Piracy, smuggling and other great American traditions

Steve Wishnevsky finds a good dose of cold, hard, enlightening facts in a recent history that describes the growth of America in terms other than those we celebrate on the Fourth of July.

Reviewed by Stephen Wishnevsky

SMUGGLER NATION: HOW ILLICIT TRADE MADE AMERICA. By Peter Andreas. Oxford University Press. 472 pages.

Here is another book full of facts educated people should know, but somehow refuse to put together into a coherent whole. In Smuggler Nation, Peter Andreas, a professor at Brown University, details how before America was a nation, before it was even a series of colonies, illegal commerce was the backbone of the settlements. Pirates and privateers, often subsidized by various nations, dabbled in illicit trade. If nothing else, they required ports to fence their stolen goods, places to buy illegal chandlers goods, and so on.

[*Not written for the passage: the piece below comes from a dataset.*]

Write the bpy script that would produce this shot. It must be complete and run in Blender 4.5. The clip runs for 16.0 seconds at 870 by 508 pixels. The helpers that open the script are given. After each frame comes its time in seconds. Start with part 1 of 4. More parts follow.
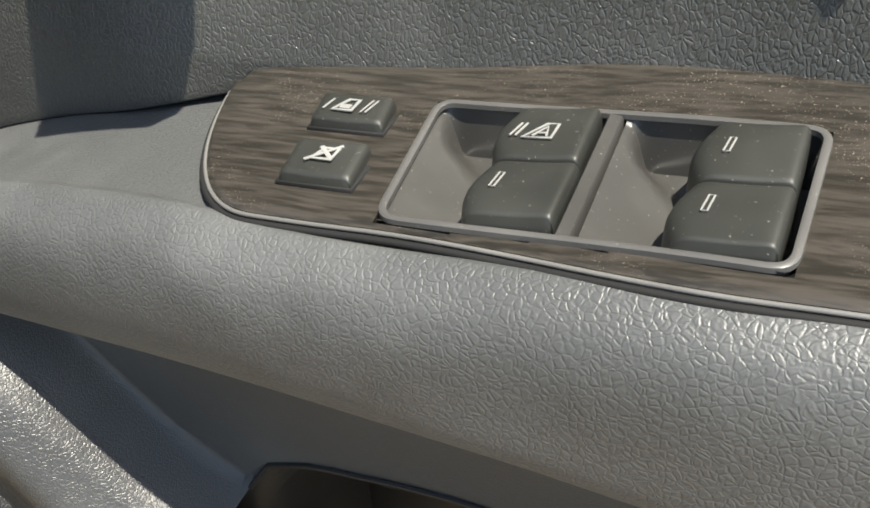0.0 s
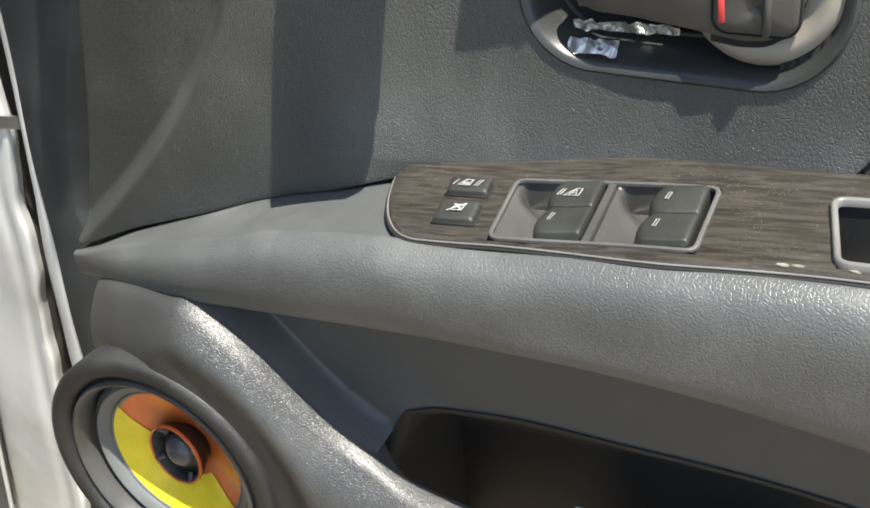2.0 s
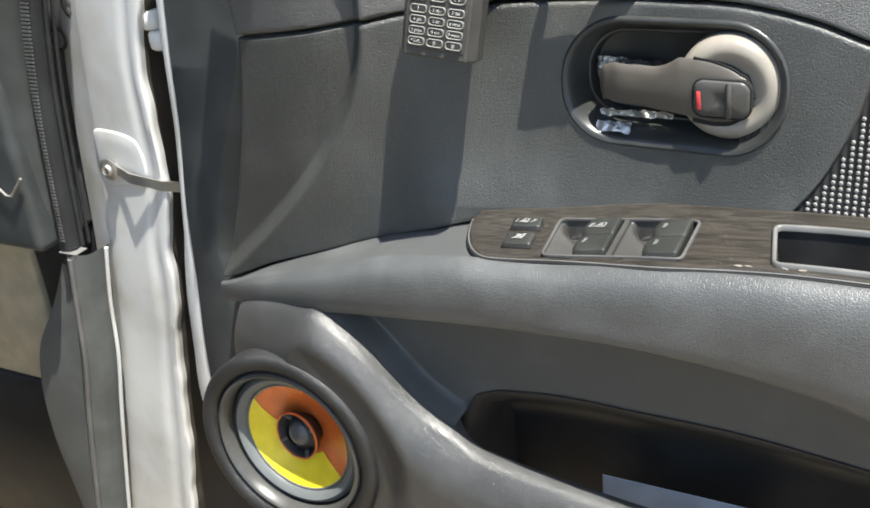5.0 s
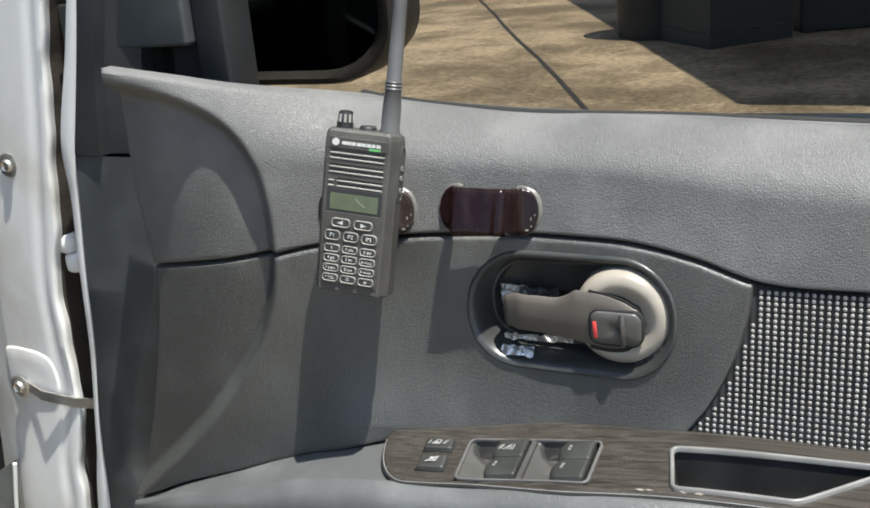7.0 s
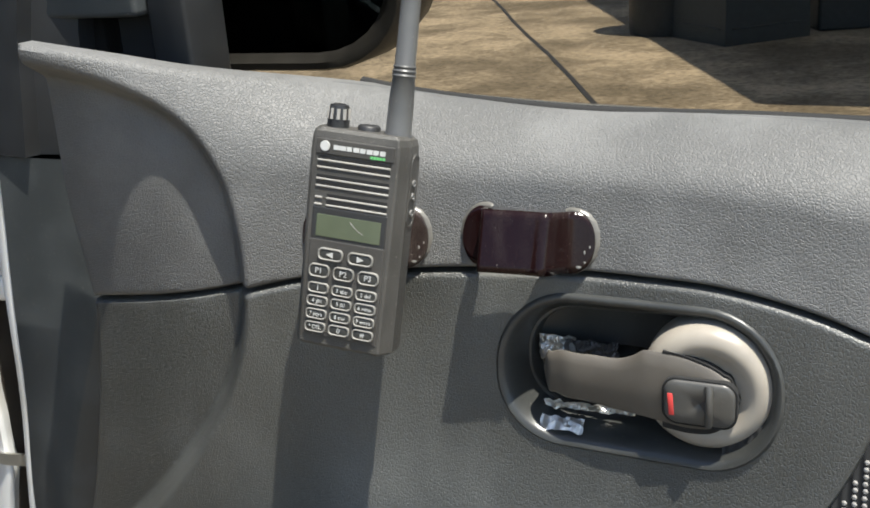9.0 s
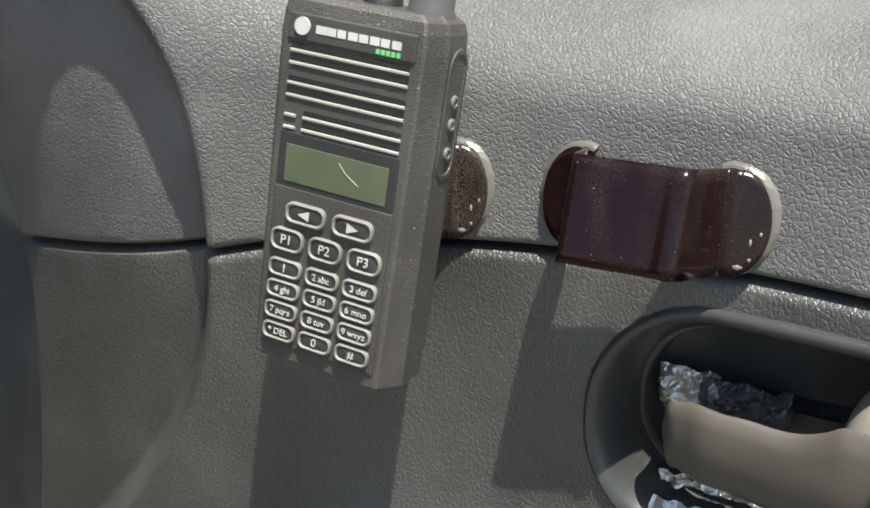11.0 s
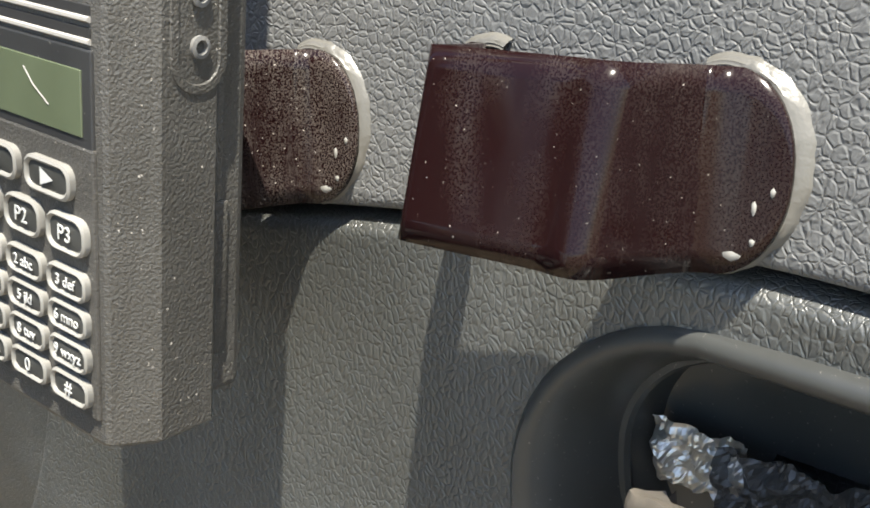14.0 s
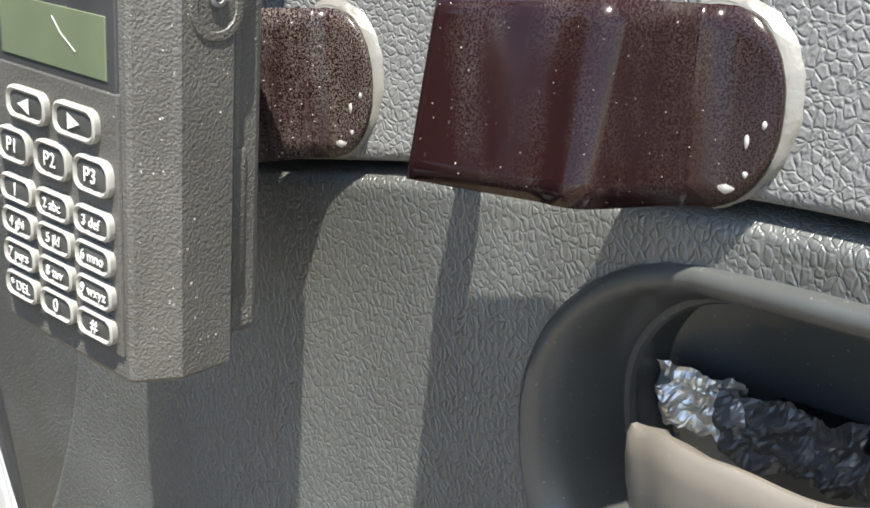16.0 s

Port Royal, Jamaica, was founded in 1518 for exactly such purposes, and thrived most foully until destroyed by earthquake in 1692. By that time, the city of New Amsterdam, New York had taken up much of the slack. The famed triangle trade – molasses to New England, rum to Africa, slaves to the Caribbean to trade for molasses – was illegal, and vastly profitable on every leg of the voyage.

The resultant rum, smuggled into the Thirteen Colonies, was also used, in contravention of law, to trade with the American Indians for land, women, beaver pelts. The first large American fortune, that of the Astors, was founded on just such trades. Colonists became so used to their illegal profits that the Boston Tea Party and other revolts were not for any freedom more abstract than the right to not pay excise taxes on imports.

Other famous colonials were smugglers, notably John Hancock and the Brown brothers, John, Nicholas and Moses, who donated enough ill-gotten money to a new Rhode Island university to have it named after them.  And so it went. Once the international slave trade was banned by Great Britain is 1808, all slave trade to the United States was illegal – smuggling, in fact. So the great plantations of Dixie were of the same moral grounding as the grandiose mansions of modern Mexican drug barons.

We have never changed. The next great wave of smuggling was Chinese and other immigrant workers to bypass the Chinese Exclusion Laws. In an irony of ironies, much of the smuggling was over the Mexican border, because it was not thought at all necessary to limit or count Mexican laborers, as they would return home after harvest. So some Chinese were smuggled in disguised as Mexicans, just like in the Cheech Marin movie, Born in East L.A.

Then it was liquor, and now it is drugs. It’s a great American tradition.